What is a good solar system size for a South African rental property?
For a typical SA 2–3 bedroom rental property: a 3kW PV system (6–8 panels) with a 3kW hybrid inverter and a 5kWh lithium battery provides sufficient daytime power and backup for lights, TV, internet and phone charging during load shedding. A 5kW PV system with a 5kW inverter and 10kWh battery handles air conditioning and washing machines and is appropriate for larger homes. For cost-effectiveness, a 3kW system at approximately R45,000–R65,000 typically delivers the best ROI.
Does Eskom allow solar feed-in for residential properties in South Africa?
Small-scale embedded generation (SSEG) feed-in to the grid is available in some SA municipalities — notably Cape Town and some Joburg areas — where the Small-Scale Embedded Generation framework has been implemented. However, most residential solar in SA operates on a self-consumption basis without feed-in to the grid. For rental properties, solar is typically sized to cover daytime consumption and charge batteries for night-time backup, without relying on feed-in tariffs.
Can I install solar on a sectional title rental property in South Africa?
Yes, but body corporate approval is required first. Under the Sectional Titles Schemes Management Act, any alteration to common property or exclusive use areas requires a special resolution (75% of participation quota). Most modern body corporates approve solar installations, particularly rooftop PV. Battery units located inside the unit typically do not require body corporate approval. Always obtain written consent from the body corporate before proceeding to avoid disputes and potential removal orders.
How much does a solar installation cost in South Africa in 2026?

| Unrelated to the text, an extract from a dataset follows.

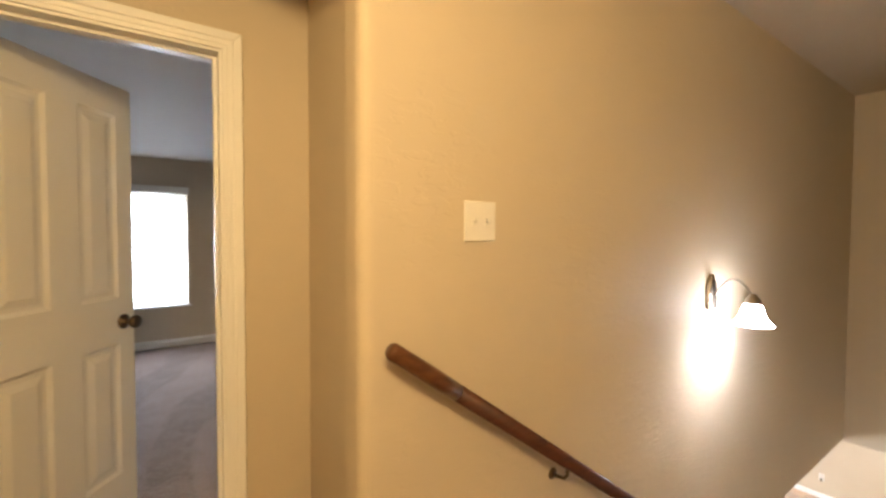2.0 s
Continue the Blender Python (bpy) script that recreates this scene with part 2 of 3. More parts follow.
def tube(bm, pts, radius, seg=12):
    """A round bar along a line of points; radius may be a list."""
    pts = [Vector(p) for p in pts]
    rad = radius if isinstance(radius, (list, tuple)) else [radius] * len(pts)
    rings, side = [], None
    for i, p in enumerate(pts):
        d = (pts[min(i + 1, len(pts) - 1)] - pts[max(i - 1, 0)]).normalized()
        if side is None:
            side = d.cross(Vector((0, 0, 1))) if abs(d.z) < 0.95 else d.cross(Vector((0, 1, 0)))
        side = (side - d * side.dot(d)).normalized()
        up = d.cross(side)
        rings.append([bm.verts.new(p + rad[i] * (math.cos(2 * math.pi * k / seg) * side + math.sin(2 * math.pi * k / seg) * up)) for k in range(seg)])
    for a, b in zip(rings, rings[1:]):
        for i in range(seg):
            j = (i + 1) % seg
            bm.faces.new((a[i], a[j], b[j], b[i]))
    bm.faces.new(rings[0])
    bm.faces.new(rings[-1])
    bmesh.ops.recalc_face_normals(bm, faces=bm.faces[:])


def part(name, bm, mat, parent=None, label="", smooth=False, bevel=0.0, seg=2):
    """Links a bmesh as one mesh object, under a thing or part if one is given."""
    me = bpy.data.meshes.new(name)
    bm.to_mesh(me)
    bm.free()
    me.materials.append(mat)
    if smooth:
        me.polygons.foreach_set("use_smooth", [True] * len(me.polygons))
    ob = new(name, me)
    if parent is not None:
        ob.parent = parent
        ob.matrix_parent_inverse = parent.matrix_world.inverted()
    if label:
        ob["label"] = label
    if bevel:
        b = ob.modifiers.new("edge", "BEVEL")
        b.width, b.segments, b.limit_method, b.angle_limit = bevel, seg, "ANGLE", radians(50)
    return ob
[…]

Indicative 2026 installed costs including VAT, panels, inverter, batteries, mounting and labour: basic backup (2kW, 3–5kWh battery) R30,000–R45,000; mid-range (3kW, 5kWh) R45,000–R65,000; full system (5kW, 10kWh) R75,000–R100,000; premium (8kW+, 15kWh+) R110,000–R160,000. Prices vary significantly between installers — always get at least three quotes from registered installers. The Section 12B deduction can reduce the after-tax cost by 18–45% depending on your marginal tax rate.